Reputation: 5469
Database looks like:
ID | volume | timestamp (timestamp without time zone)
1 | 300 | 2015-05-27 00:
1 | 250 | 2015-05-28 00:
2 | 13 | 2015-05-25 00:
1 | 500 | 2015-06-28 22:
1 | 100 | 2015-06-28 23:
2 | 11 | 2015-06-28 21:
2 | 15 | 2015-06-28 23:
Is there any way to merge hourly prices history, that oldest than 1 month, to daily and put them back to table? That means merge hourly records into 1 record, with sum volume and timestamp of 00 hour (I mean only day, 2013-08-15 00:00:00).
So, wanted result:
ID | volume | timestamp
1 | 300 | 2015-05-27 00:
1 | 250 | 2015-05-28 00:
2 | 13 | 2015-05-25 00:
1 | 600 | 2015-06-28 00:
2 | 26 | 2015-06-28 00:
Upvotes: 0
Views: 201
Reputation: 5469
Thanks for your help @Pholochtairze and @a_horse_with_no_name.
Final query:
WITH merged_history AS (
SELECT item_id, SUM(history_volume) AS history_volume,
(SUM(history_medianprice * history_volume) / SUM(history_volume)) AS history_medianprice,
history_timestamp::date
FROM prices_history
WHERE history_timestamp < NOW()::date - INTERVAL '1 month'
GROUP BY item_id, history_timestamp::date),
upsert AS (
UPDATE prices_history AS h
SET history_volume = mh.history_volume, history_medianprice = mh.history_medianprice
FROM merged_history AS mh
WHERE h.item_id = mh.item_id AND h.history_timestamp = mh.history_timestamp RETURNING h.*)
INSERT INTO prices_history
SELECT item_id, history_volume, history_medianprice, history_timestamp
FROM merged_history
WHERE NOT EXISTS (
SELECT 1 FROM upsert AS u, merged_history AS mh
WHERE u.item_id = mh.item_id AND u.history_timestamp = mh.history_timestamp);
DELETE FROM prices_history
WHERE history_timestamp != history_timestamp::date
AND history_timestamp < NOW()::date - INTERVAL '1 month';
(It's took 2 minutes to complete this chalenge (3m rows) :D I will run it once a week. It will be a bit modified later, coz no need to merge already merged data)
Upvotes: 0
Reputation: 1854
Since you want to modify the table with this new data, I thought of a select into.
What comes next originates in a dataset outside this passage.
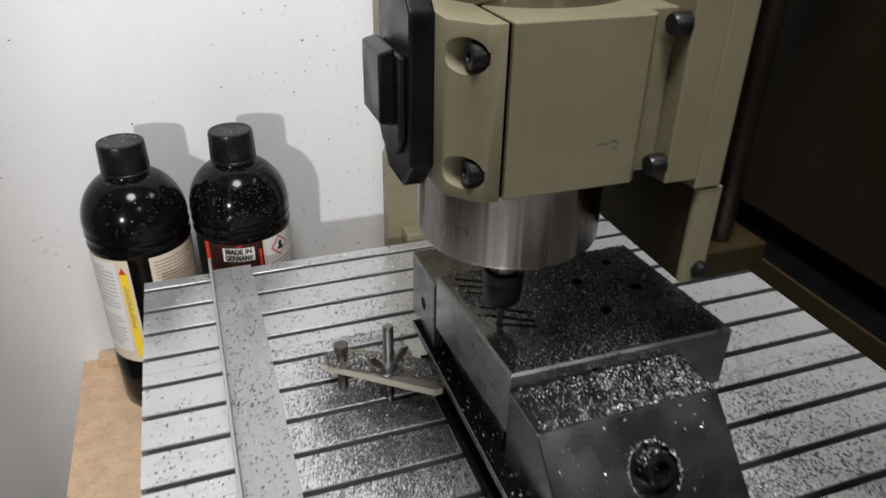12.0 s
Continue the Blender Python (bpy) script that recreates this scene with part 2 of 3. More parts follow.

Here is how I proceeded (see sql fiddle here) :
Here is the code :
/*Step 1 : Select the data you need and insert it in a temporary table*/
SELECT
ID,
SUM(volume) as volume,
timestamp_field::date
INTO foo_temp
FROM foo
GROUP BY
ID,
timestamp_field::date
ORDER BY
ID,
timestamp_field::date;
/*Step 2 : Delete data from the table*/
DELETE FROM foo;
/*Step3 : Take data from the temporary table and insert it into the "main" table*/
INSERT INTO foo(ID,volume,timestamp_field)
SELECT * FROM foo_temp;
/*Step 4: Drop the temporary table*/
DROP TABLE foo_temp;
/*Step 5 : Yeah it works !*/
SELECT * FROM foo;
I must admit @a_horse_with_no_name did most of the job and his answer was elegant.
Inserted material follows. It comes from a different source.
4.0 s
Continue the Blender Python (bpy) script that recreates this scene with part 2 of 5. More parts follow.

Note : There is probably a better way of doing the job.
Upvotes: 1
Reputation:
Looks like a simply group by based on the date without the time:
select id,
sum(volume) as volume,
timestamp::date as timestamp
from the_table
group by id, timestamp::date
order by id, timestamp::date;
timestamp::date
will cast the column named timestamp
(which btw is a horrible name for a column) to a date
thus removing the time part of the timestamp (the data type).
timestamp::date
is Postgres specific. The ANSI SQL equivalent is cast(timestamp as date)
(did I mention that timestamp is a horrible name for a column?)
Upvotes: 4